Successful “American”-style town centers overseas celebrate the local culture and citizenry, without feeling artificial or prefabricated. Research needs to be done so that the new blends with the old, remaining sensitive to, and keenly aware of, local customs and culture.

A project like Aleste Village Center illustrates that, while the design fundamentals for creating vibrant, sustainable town centers are universal, it is in their specific and particular application to each locality and community that will determine the success of the town center integrating with and thriving among what stood before it.

The More Things Change…

This is not to say that there isn’t evolution continually happening in retail and mixed-use centers. Even the Eastons of the world continue to evolve and adapt to changing consumer demands and behaviors. Retailers are getting smaller; anchors are becoming smaller and fewer; and the state of cinemas needs to be continually monitored, as they were once entertainment anchors and centers of gravity within the built environment. But now the future of the format is unclear.
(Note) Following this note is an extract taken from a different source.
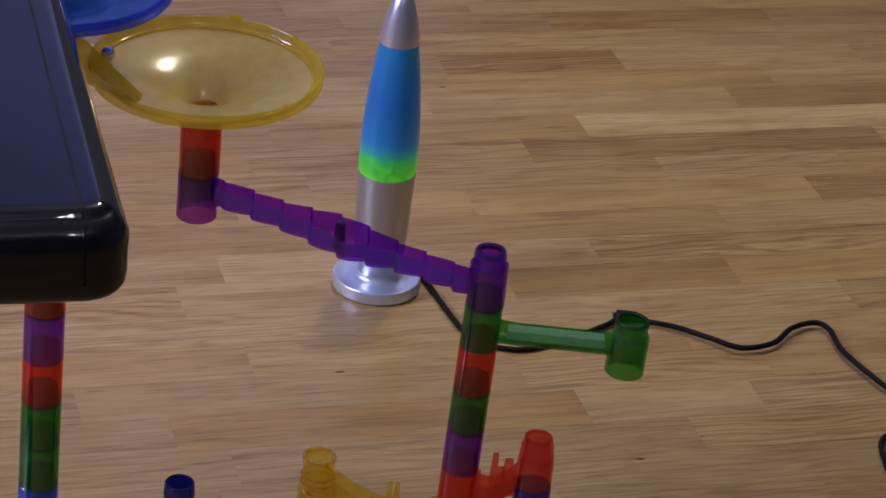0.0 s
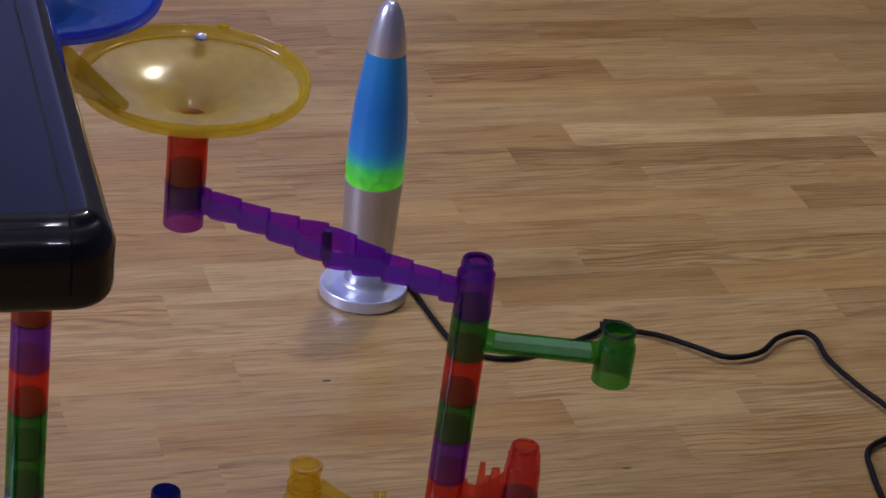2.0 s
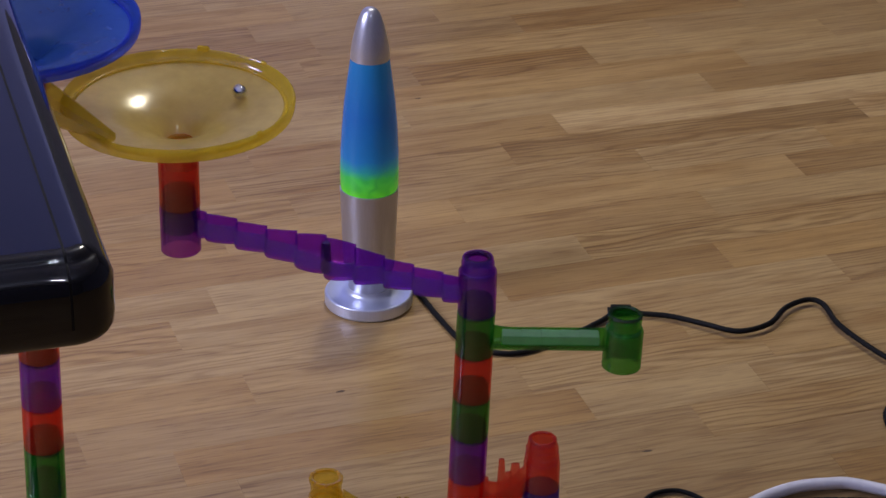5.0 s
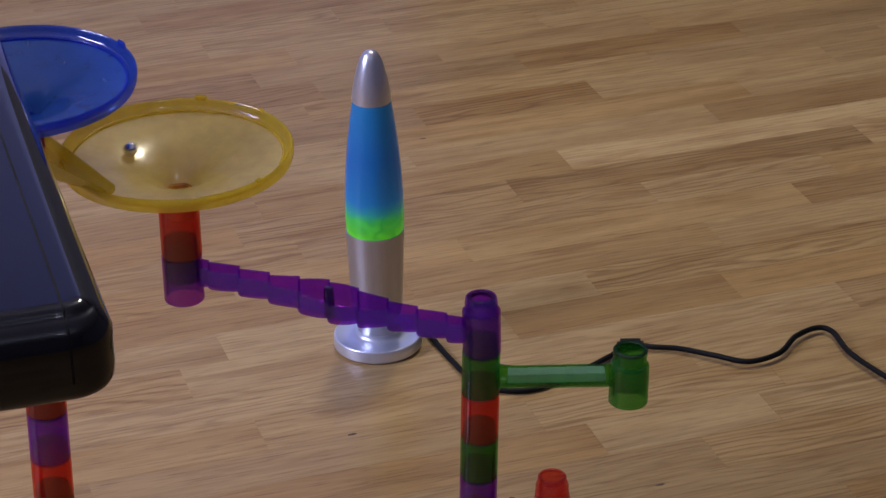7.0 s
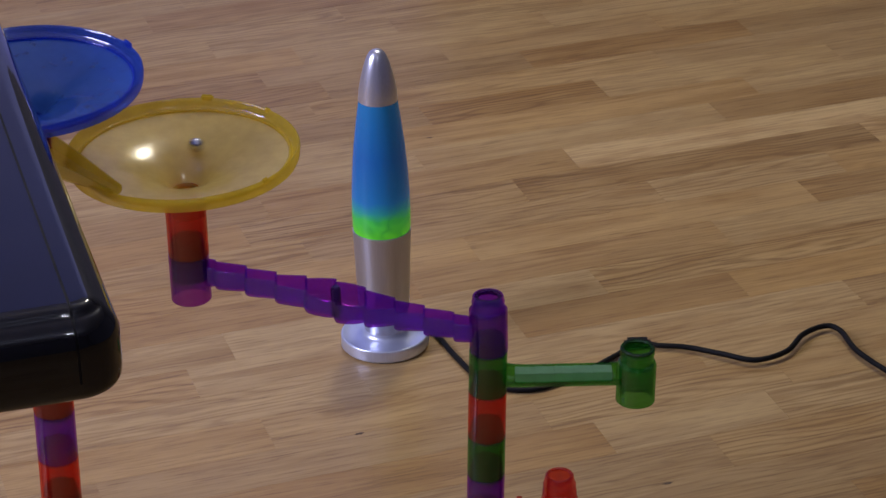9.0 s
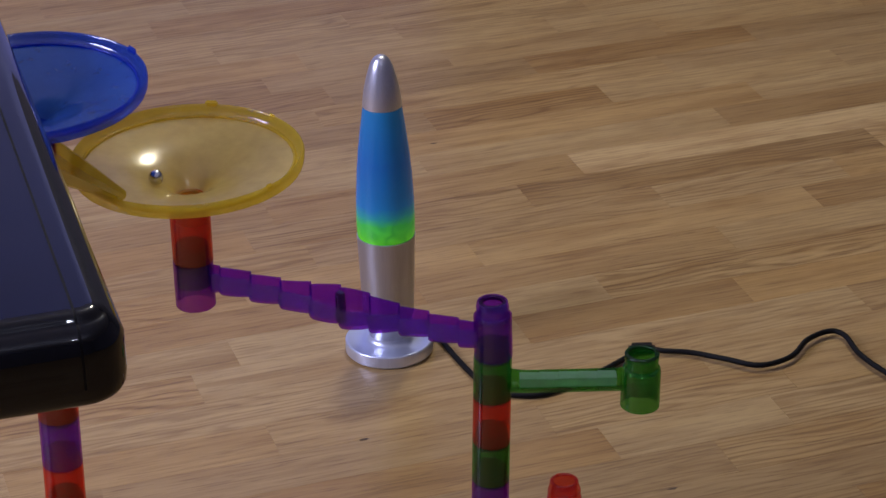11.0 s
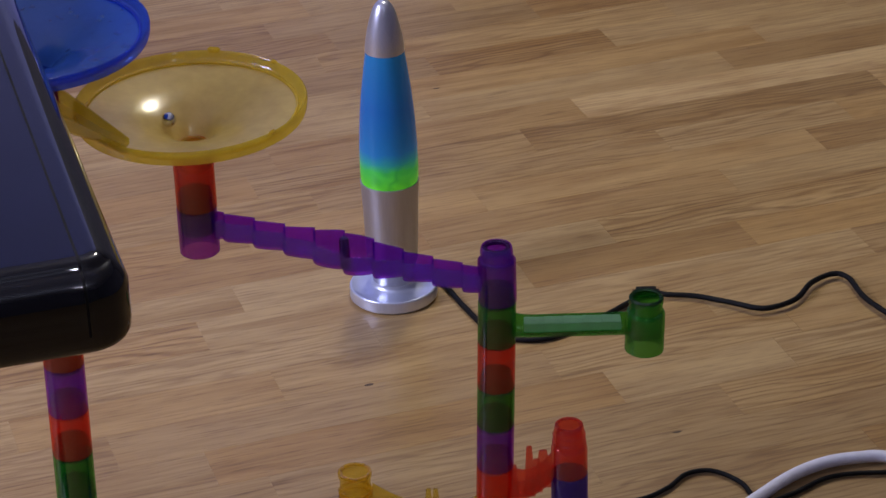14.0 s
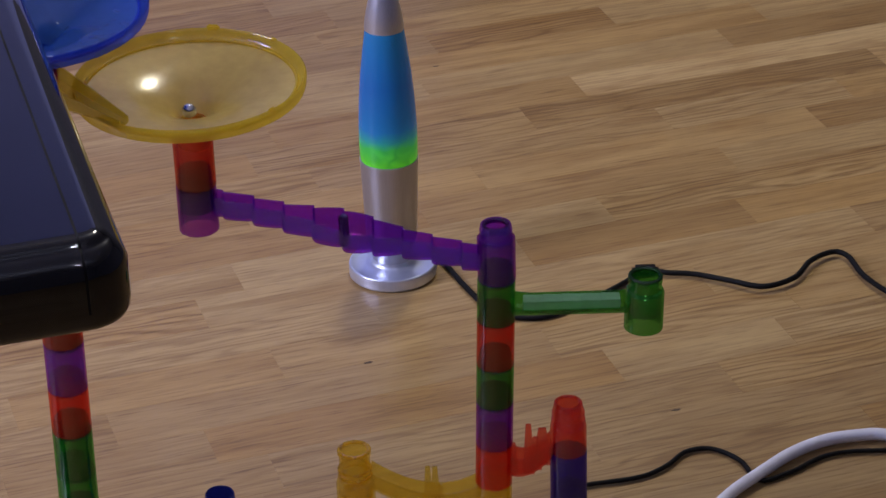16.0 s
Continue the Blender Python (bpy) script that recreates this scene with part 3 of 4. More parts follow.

The pandemic changed visitor behaviors as well, as we were first practically forced to seek outdoor dining options then later came to appreciate, and for many, prefer dining al fresco. As designers and developers, we need to bake these new preferences into our design and planning.

Something we’ve learned over the years is that outdoor centers will benefit from having some portion of enclosed space as well. Seasonal climate variance or daily weather events can’t be the sole determinant of whether the center has the ability to serve patrons or not on a given day or during certain times of year.

Projects are getting smaller from a footprint standpoint, driven largely by the decrease of retailers demanding leasable space. But this is giving town center developers the opportunity to scale up, rather than out. Incorporating residential and office above retail—perhaps to a greater extent than before (three-, four- or five-story buildings instead of two, e.g.)—is a genuine and authentic facsimile of downtowns that grew more dense in the era predating urban sprawl.

Food and entertainment tenants comprise a larger percentage of the overall project use. Taking this trend, which is likely to continue, into account allows the designer and developer to imagine new and innovative master plans that might not resemble a “shopping center” in the traditional sense, but more of a bazaar or some other hub of human interactivity.

exporting town centers_Costa Rica

…The More They Stay the Same

What hasn’t changed in the three decades that we’ve been designing town centers domestically and internationally is a concept we hear often: “Live. Work. Play.” Many in the pandemic have lamented the “bubble” they’ve lived in for months. But the truth is, we humans gravitate to bubbles. 

Town centers, if they are going to be seamlessly woven into the fabric of the surrounding community, need to be walkable. People around the world have consistently and universally demonstrated a true desire to live in a “one-to-five-minute world”—a 24/7 live-work-play lifestyle that has been at the center of human existence for centuries. In this true “town center” community, there exists traffic for businesses after (and during) typical work hours, taking advantage of opportunities for retail tenants to rely on office and residential traffic; and residential tenants and owners can take advantage of nearby dining, shopping and even working options. 

Town centers that look like they have standed the test of time will, in fact, stand the test of time. Their appeal will be enduring, and their existence eminently sustainable. The formats that we’ve seen struggle in recent years often look as though they’re detachable from the community they’re supposed to be serving. And if something is struggling and looks to be detachable, it will be tempting to detach it.

But the enduring environments, whether in America or around the world, are those that embraced longevity and continuity aforethought. That, in the end, is the chief export of the American town center ideal: the notion that you’re not building a project, you’re evolving, enhancing and expanding a true community.